Should conduct at one of RLC’s approximate 95 foreign subsidiaries (which per the government’s own allegations appears to have been isolated in scope) have lead to RLC having a reporting obligation to the DOJ and SEC during the two-year term of the NPA? (See here for the prior post “A Government Mandated Transfer of Shareholder Wealth to FCPA Inc.?)
It is tempting, based on the SEC’s statements that “Ralph Lauren Corporation has ceased operations in Argentina” and “is in the process of formally winding down all operations there” to make the causal inference that RLC did this because of the FCPA enforcement action and/or risk associated with the FCPA.
However, that would appear to be wrong conclusion. As noted here and here, when RLC made the decision in August 2012 to suspend and wind-down its Argentine operations, the decision appeared to be based on import controls put on foreign companies and associated foreign currency controls intended to control one of highest rates of inflation in the world. As noted in the above-linked CNN article, the economic measures caused tourism in Argentina to drop. Indeed, RLC was one of several luxury brands – such as Ermenegildo Zegna, Escada, Calvin Klein Underwear, Cartier, Yves Saint Laurent, Hermes, and Louis Vuitton – to have abandoned or are considering leaving Argentina.
The RLC enforcement action is just the latest to involve customs and related issues in Argentina.
See here for the Ball Corp. enforcement action, here for the Helmerich & Payne enforcement action, here for the BJ Services enforcement action.
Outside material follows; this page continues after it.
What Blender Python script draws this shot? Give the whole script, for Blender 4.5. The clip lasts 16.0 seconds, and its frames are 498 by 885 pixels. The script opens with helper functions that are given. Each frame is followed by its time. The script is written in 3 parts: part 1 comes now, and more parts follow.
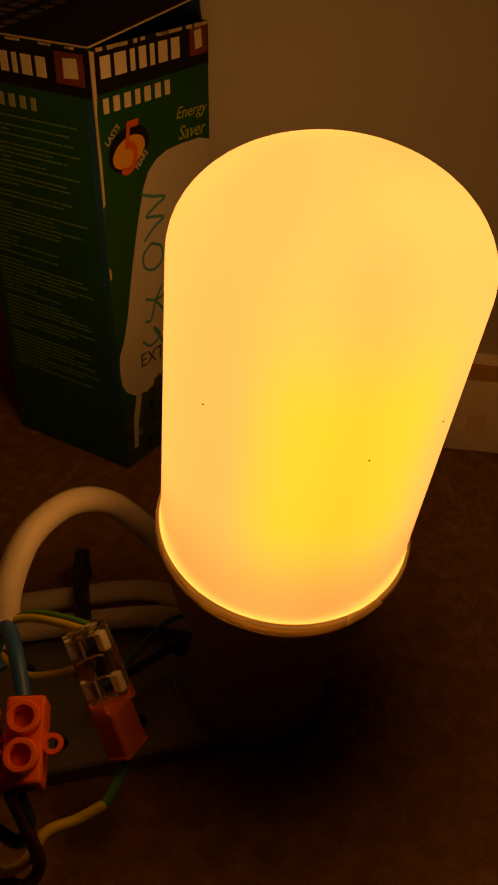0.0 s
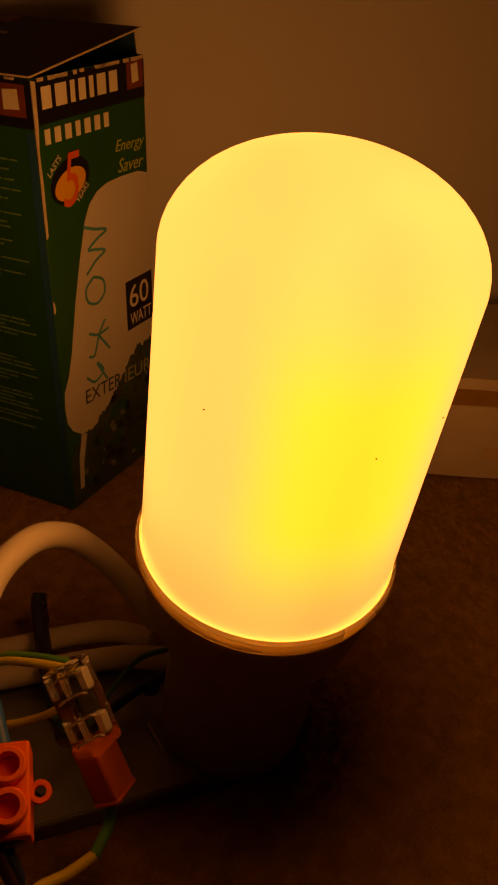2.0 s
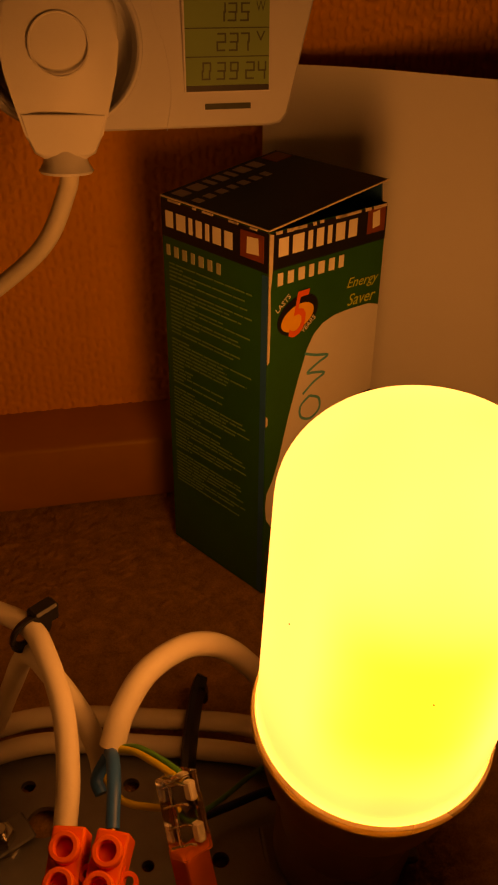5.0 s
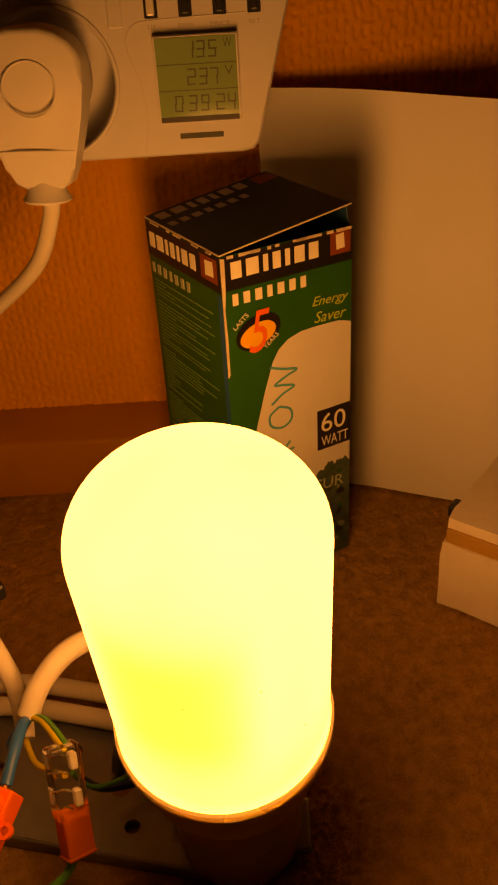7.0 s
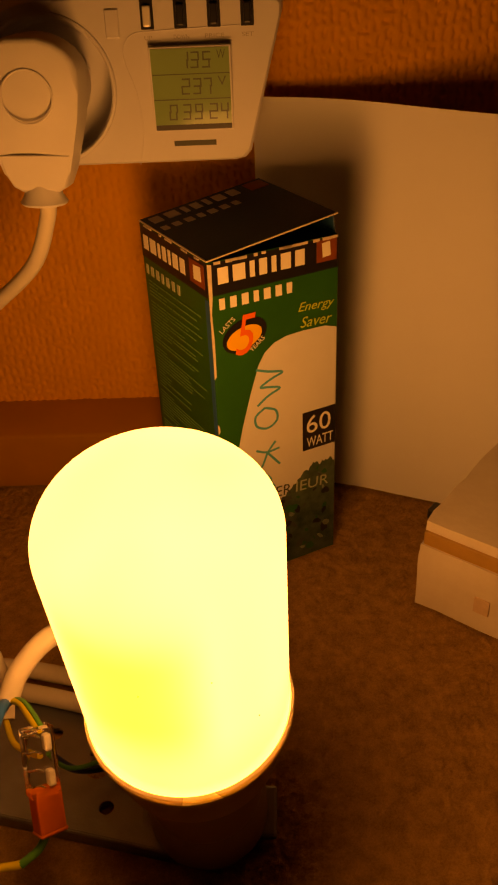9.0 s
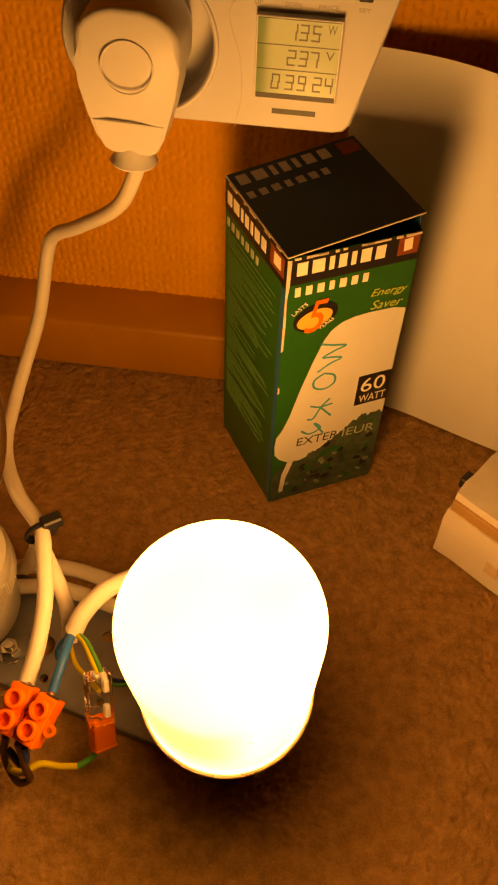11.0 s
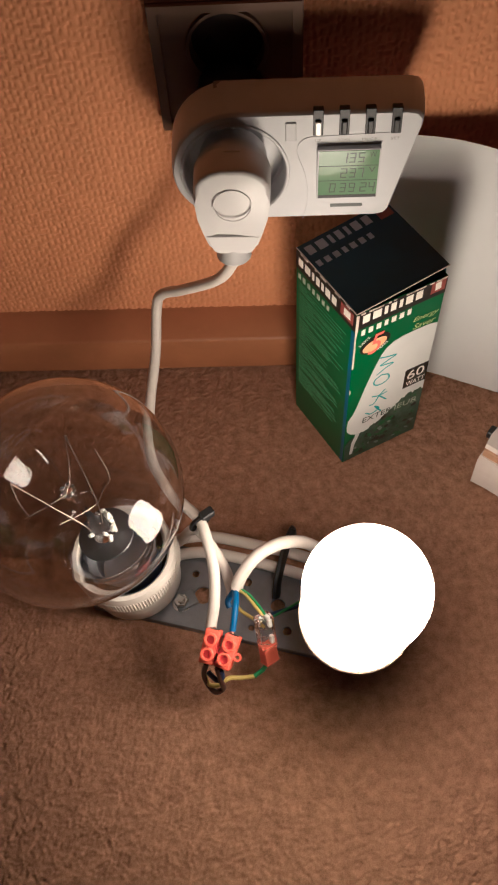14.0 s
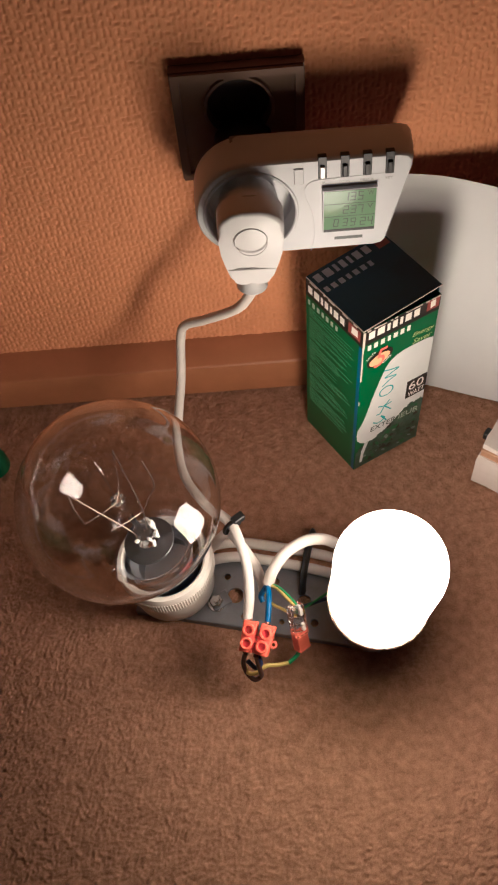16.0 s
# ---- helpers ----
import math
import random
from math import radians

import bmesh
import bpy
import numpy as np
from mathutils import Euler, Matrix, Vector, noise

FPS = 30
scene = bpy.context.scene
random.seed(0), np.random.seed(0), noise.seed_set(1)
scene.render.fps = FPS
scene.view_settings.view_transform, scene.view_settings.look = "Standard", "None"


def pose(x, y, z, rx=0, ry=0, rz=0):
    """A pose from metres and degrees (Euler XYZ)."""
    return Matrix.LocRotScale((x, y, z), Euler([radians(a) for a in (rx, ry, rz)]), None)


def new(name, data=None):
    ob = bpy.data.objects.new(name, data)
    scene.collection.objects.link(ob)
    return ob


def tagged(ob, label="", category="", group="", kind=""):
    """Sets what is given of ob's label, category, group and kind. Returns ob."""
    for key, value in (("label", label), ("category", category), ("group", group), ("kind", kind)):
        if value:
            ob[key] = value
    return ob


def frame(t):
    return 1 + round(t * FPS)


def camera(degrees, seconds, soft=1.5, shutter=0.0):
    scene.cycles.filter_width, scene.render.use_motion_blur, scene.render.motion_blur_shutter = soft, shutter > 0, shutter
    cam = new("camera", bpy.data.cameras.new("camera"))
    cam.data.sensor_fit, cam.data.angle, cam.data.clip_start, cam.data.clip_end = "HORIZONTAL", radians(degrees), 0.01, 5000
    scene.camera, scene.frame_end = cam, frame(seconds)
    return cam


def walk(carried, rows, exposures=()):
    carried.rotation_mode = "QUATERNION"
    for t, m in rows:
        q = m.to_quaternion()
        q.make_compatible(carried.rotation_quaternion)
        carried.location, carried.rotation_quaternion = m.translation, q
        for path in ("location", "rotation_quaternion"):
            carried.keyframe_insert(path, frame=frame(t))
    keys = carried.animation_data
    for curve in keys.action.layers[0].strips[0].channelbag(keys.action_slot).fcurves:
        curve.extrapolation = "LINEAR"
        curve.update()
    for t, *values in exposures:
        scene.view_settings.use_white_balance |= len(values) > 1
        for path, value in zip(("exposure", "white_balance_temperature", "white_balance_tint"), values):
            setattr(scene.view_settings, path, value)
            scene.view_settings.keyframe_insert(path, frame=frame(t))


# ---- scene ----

The RLC enforcement action was a rare instance of an issuer not previously disclosing its FCPA scrutiny. Subject to materiality thresholds (which are rarely triggered in cases of FCPA scrutiny), there is no disclosure obligation, yet most issuers choose to disclose FCPA scrutiny. Thus, yesterday appeared to be the first instance of public disclosure of RLC’s scrutiny. The company’s stock closed at $165.93, down 1.9%.